Segunda pista: qué hacer después de la Caída. A diferencia de todos los demás, los reaccionarios son, según Lilla, los únicos que saben cómo rectificarla, «ya sea forzando la vuelta a un pasado imaginario, ya sea llevándonos a un futuro supuestamente radiante que restaurará los caminos antiguos». Unos buscan la Tercera Roma o El Dorado; otros, la expansión indefinida de la democracia por medio de la guerra perpetua. Todos ellos, reaccionarios de diverso pelaje, son presa del mismo hechizo.
Mientras que para la mayoría de nosotros el tiempo es como un río que fluye, incontenible, con sus alegrías y sinsabores pero sin nadie que pueda represarlo o desecarlo, la «mente naufragada » confía en colocarse frente a la historia, cortándole el paso, y gritarle: «¡Detente!» Así lo afirmaba la revista National Review, guardiana de las esencias del pensamiento reaccionario estadounidense. Este mensaje obtiene especial resonancia hoy, al rescoldo de la crisis económica. «Se ha establecido una especie de Kulturpessimismus -dice Lilla, aludiendo al clima de desmoralización de entreguerras-, así como una fatiga democrática».
En La mente naufragada, un ensayo tan breve como contundente, su autor planta cara a Badiou, Voegelin y Rosenzweig, entre otros autores que no dudaron en arrojarse a utopías redentoristas, y ajusta cuentas con la reinterpretación neo-conservadora de Leo Strauss obrada a cuento de la Guerra de Irak. Continúa así la tarea emprendida hace más de una década con Pensadores temerarios, reeditado ahora por Debate, donde se encargó de señalar los extravíos políticos de algunos grandes intelectuales. La «seducción de Siracusa» (que obtiene su nombre de los tres viajes que realizó Platón a la ciudad siciliana con objeto de instruir al tirano que con mano de hierro la gobernaba) cautivó por igual a Séneca, a Boecio y a Maquiavelo; a Schmitt, a Heidegger y a Derrida. Todos encontraron un déspota a cuyos brazos arrojarse.

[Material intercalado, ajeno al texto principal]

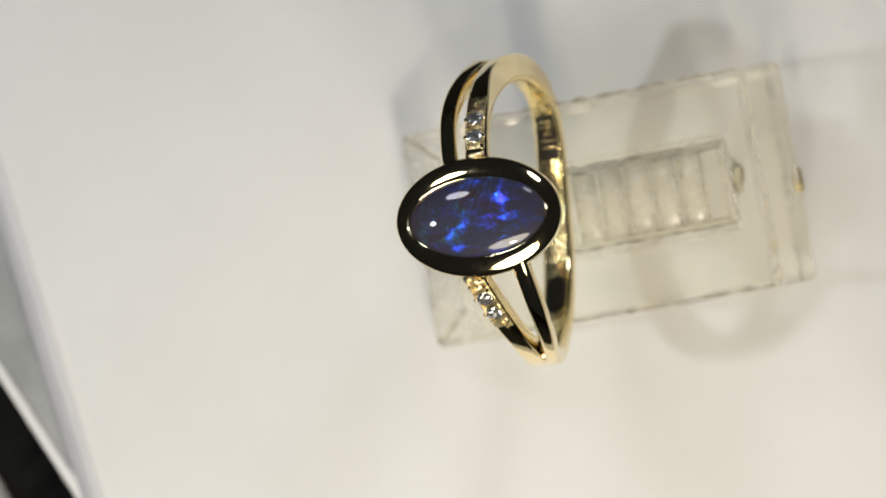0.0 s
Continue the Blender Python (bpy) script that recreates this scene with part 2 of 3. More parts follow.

Visto lo visto, ¿es recomendable que los intelectuales participen en política? Lilla responde sin dudarlo: «Por supuesto que deben hacerlo. Primero, como individuos particulares. Pero especialmente cuando saben cosas». Y a continuación toma partido por los pensadores dotados de conocimiento empírico, como científicos sociales, periodistas o historiadores. «Estos, cuando no saben algo, son conscientes de ello y lo suelen admitir».